Data section:
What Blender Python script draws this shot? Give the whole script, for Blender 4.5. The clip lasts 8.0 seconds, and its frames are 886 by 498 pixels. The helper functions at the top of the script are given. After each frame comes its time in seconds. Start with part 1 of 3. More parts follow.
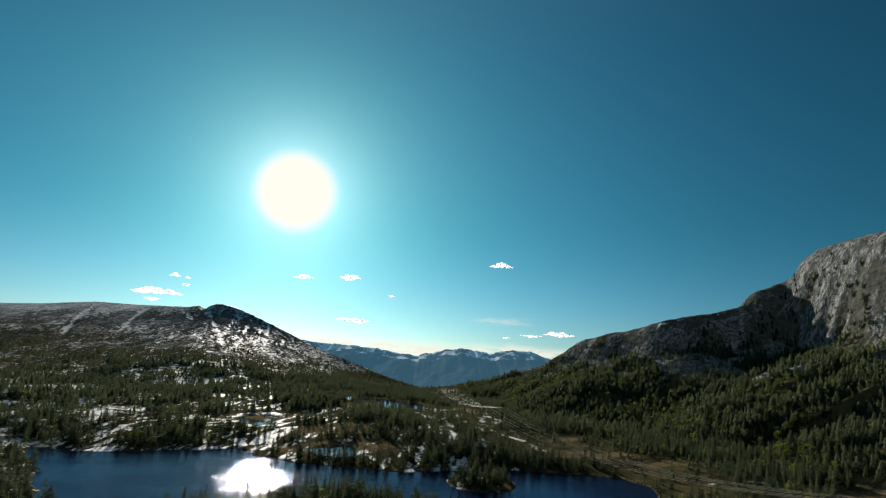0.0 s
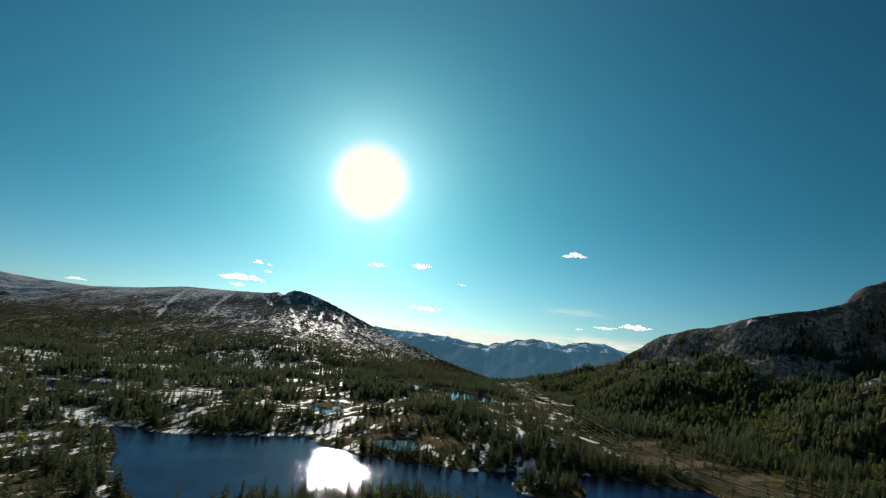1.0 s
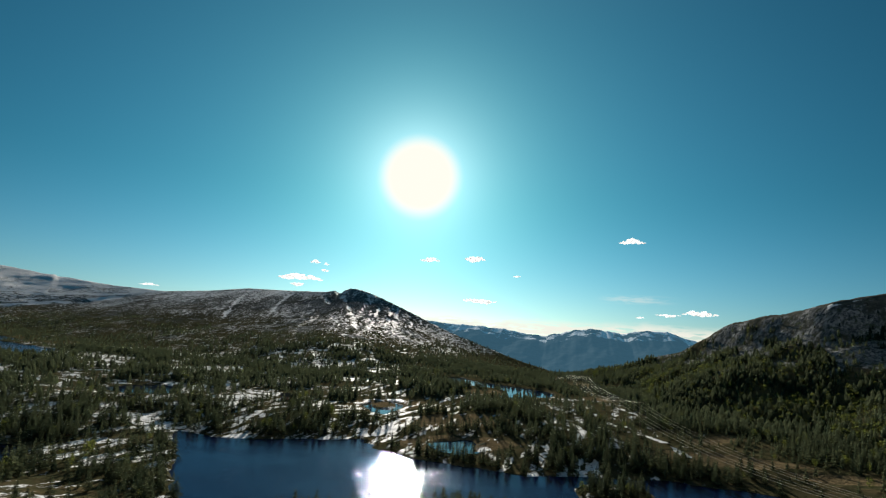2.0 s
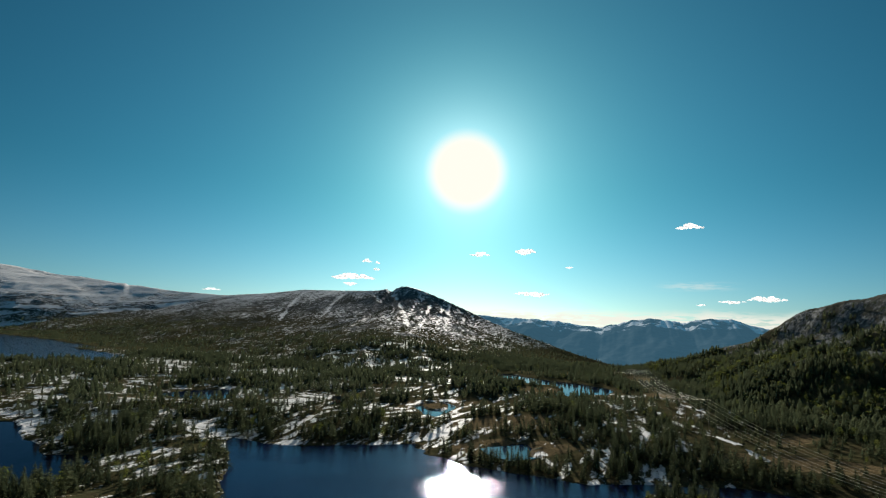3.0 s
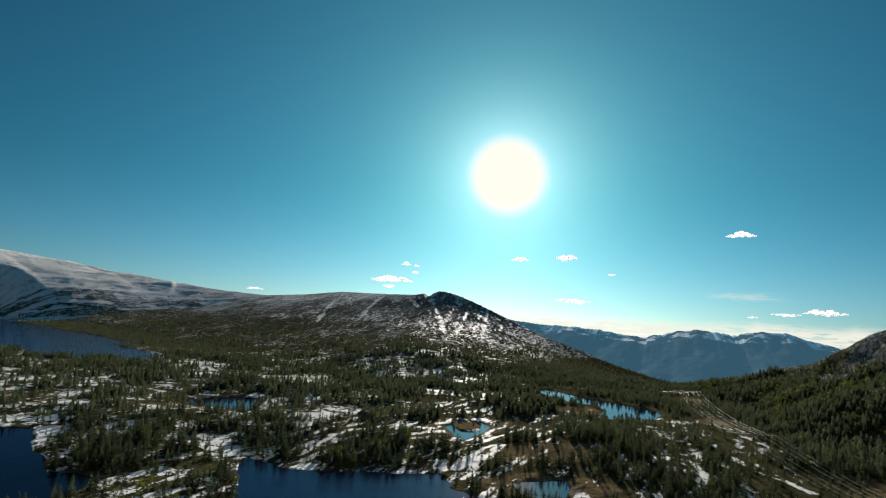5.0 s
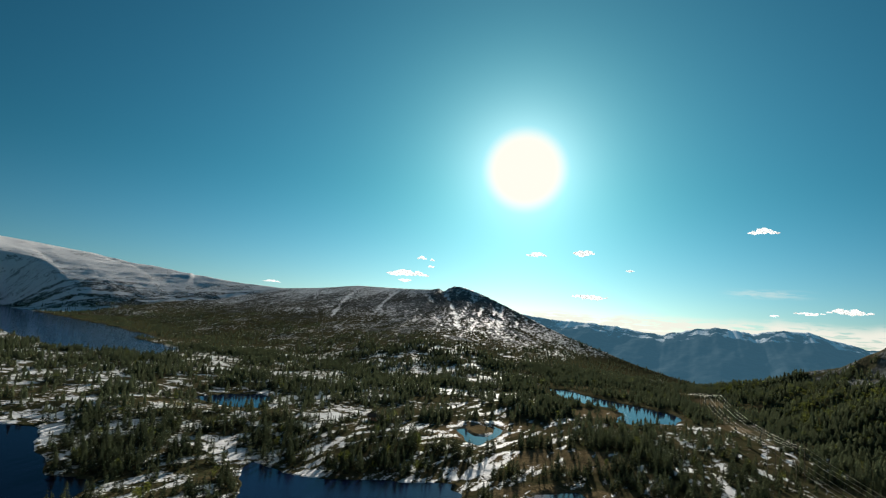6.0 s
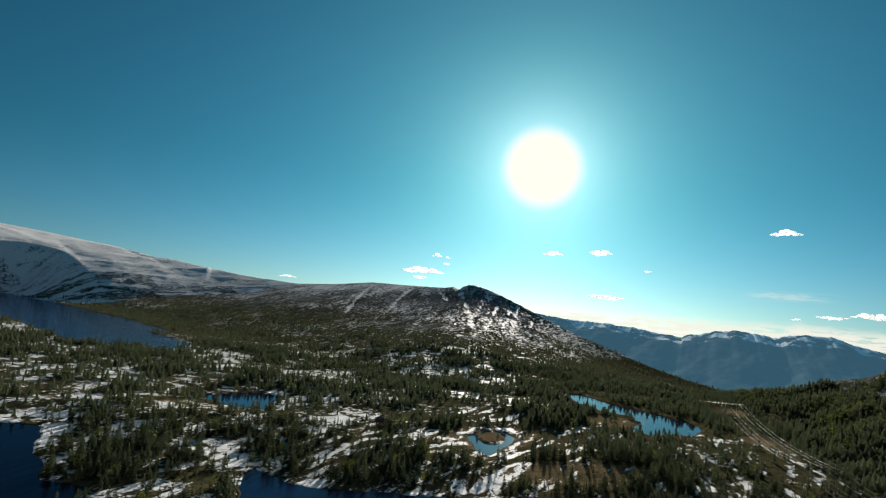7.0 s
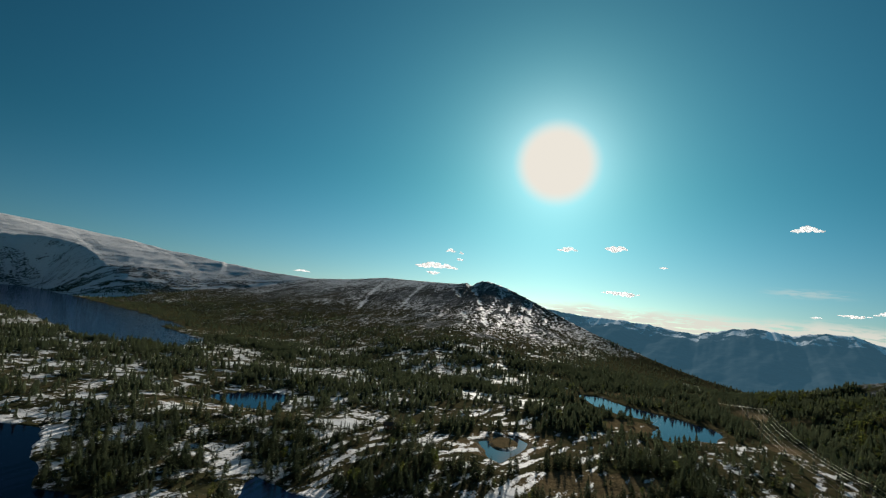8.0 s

Work to do: Transcribe the material as is, with images omitted.

Solved exercise:
What Blender Python script draws this shot? Give the whole script, for Blender 4.5. The clip lasts 8.0 seconds, and its frames are 886 by 498 pixels. The helper functions at the top of the script are given. After each frame comes its time in seconds. Start with part 1 of 3. More parts follow.
0.0 s
1.0 s
2.0 s
3.0 s
5.0 s
6.0 s
7.0 s
8.0 s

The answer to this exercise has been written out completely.